REQUIREMENT
Reproduce the listing exactly and skip over any pictures.

# start of DATA SECTION

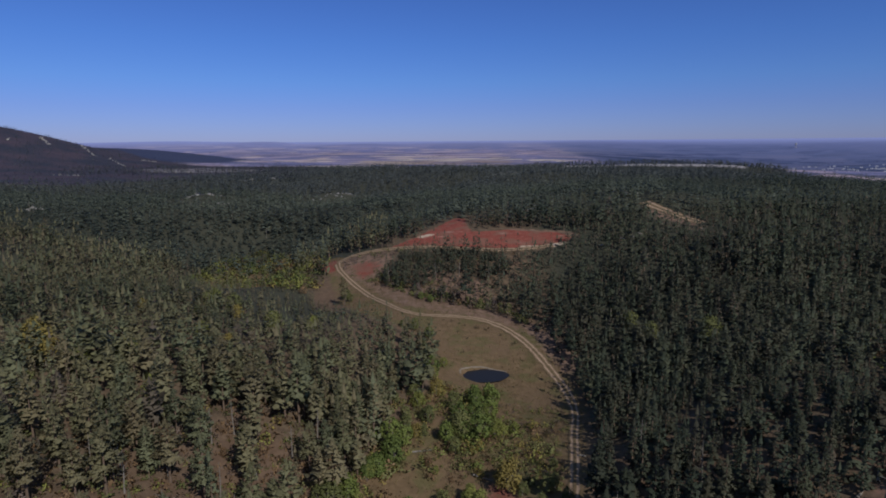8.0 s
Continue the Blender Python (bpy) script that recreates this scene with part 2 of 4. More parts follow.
VALLEY_SIDES = (
    (-160, 535, 45, -11.2), (-230, 605, 45, 4.3), (0, 60, 75, -10.5), (0, 480, 75, 9.0), (-180, 480, 75, -6.6), (130, -200, 130, 5.7),
    (-200, -200, 130, 8.8), (20, -90, 130, -5.3), (-200, -90, 130, 11.6), (240, -90, 130, 7.0), (130, -90, 130, 9.8), (240, 20, 130, 8.2),
    (-200, 20, 130, 11.2), (-200, 130, 130, 10.1), (240, 130, 130, 8.6), (20, 240, 130, -10.7), (-310, 240, 130, 7.6), (240, 240, 130, 7.2),
    (-90, 460, 130, -13.8), (460, 460, 130, 7.6), (-200, 460, 130, -7.6),
)
WIDE_HILLS = (
    (790, 570, 130, -7.0), (20, 570, 130, 3.6), (130, 570, 130, 6.8),
    (130, 680, 130, 3.8), (-90, 790, 130, -9.7), (130, 1010, 130, 2.3), (-420, 1340, 130, 3.3), (-500, 200, 240, 7.4), (300, 400, 240, 11.2),
    (-500, 400, 240, 9.3), (-900, 600, 240, 7.2), (500, 800, 240, 7.2), (300, 800, 240, 6.1), (300, 1000, 240, 3.2), (-700, 1000, 240, 4.8),
    (700, 1000, 240, 4.0), (-100, 1200, 240, 6.4), (500, 1200, 240, 4.7), (300, 1200, 240, 5.2),
    (168, 505, 42, 9.0), (700, 950, 230, -24),
)
FIELD_RISES = ((290, 1490, 75, 8), (430, 1450, 75, 8), (540, 1410, 70, 7), (260, 1380, 80, 6), (380, 1345, 80, 7), (490, 1320, 80, 7), (570, 1290, 70, 6), (-135, 795, 50, 5), (-160, 745, 40, 3), (-130, 790, 26, 5), (-270, 712, 20, 5), (380, 1180, 120, -6), (560, 1120, 120, -6), (655, 1235, 90, 5), (-560, 1130, 110, -8), (-120, 725, 55, -5),
               (-1400, 2330, 170, 18), (-1240, 2330, 170, 21), (-1090, 2350, 150, 19), (-950, 2360, 110, 9))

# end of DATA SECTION

FINAL RESULT
8.0 s
Continue the Blender Python (bpy) script that recreates this scene with part 2 of 4. More parts follow.
VALLEY_SIDES = (
    (-160, 535, 45, -11.2), (-230, 605, 45, 4.3), (0, 60, 75, -10.5), (0, 480, 75, 9.0), (-180, 480, 75, -6.6), (130, -200, 130, 5.7),
    (-200, -200, 130, 8.8), (20, -90, 130, -5.3), (-200, -90, 130, 11.6), (240, -90, 130, 7.0), (130, -90, 130, 9.8), (240, 20, 130, 8.2),
    (-200, 20, 130, 11.2), (-200, 130, 130, 10.1), (240, 130, 130, 8.6), (20, 240, 130, -10.7), (-310, 240, 130, 7.6), (240, 240, 130, 7.2),
    (-90, 460, 130, -13.8), (460, 460, 130, 7.6), (-200, 460, 130, -7.6),
)
WIDE_HILLS = (
    (790, 570, 130, -7.0), (20, 570, 130, 3.6), (130, 570, 130, 6.8),
    (130, 680, 130, 3.8), (-90, 790, 130, -9.7), (130, 1010, 130, 2.3), (-420, 1340, 130, 3.3), (-500, 200, 240, 7.4), (300, 400, 240, 11.2),
    (-500, 400, 240, 9.3), (-900, 600, 240, 7.2), (500, 800, 240, 7.2), (300, 800, 240, 6.1), (300, 1000, 240, 3.2), (-700, 1000, 240, 4.8),
    (700, 1000, 240, 4.0), (-100, 1200, 240, 6.4), (500, 1200, 240, 4.7), (300, 1200, 240, 5.2),
    (168, 505, 42, 9.0), (700, 950, 230, -24),
)
FIELD_RISES = ((290, 1490, 75, 8), (430, 1450, 75, 8), (540, 1410, 70, 7), (260, 1380, 80, 6), (380, 1345, 80, 7), (490, 1320, 80, 7), (570, 1290, 70, 6), (-135, 795, 50, 5), (-160, 745, 40, 3), (-130, 790, 26, 5), (-270, 712, 20, 5), (380, 1180, 120, -6), (560, 1120, 120, -6), (655, 1235, 90, 5), (-560, 1130, 110, -8), (-120, 725, 55, -5),
               (-1400, 2330, 170, 18), (-1240, 2330, 170, 21), (-1090, 2350, 150, 19), (-950, 2360, 110, 9))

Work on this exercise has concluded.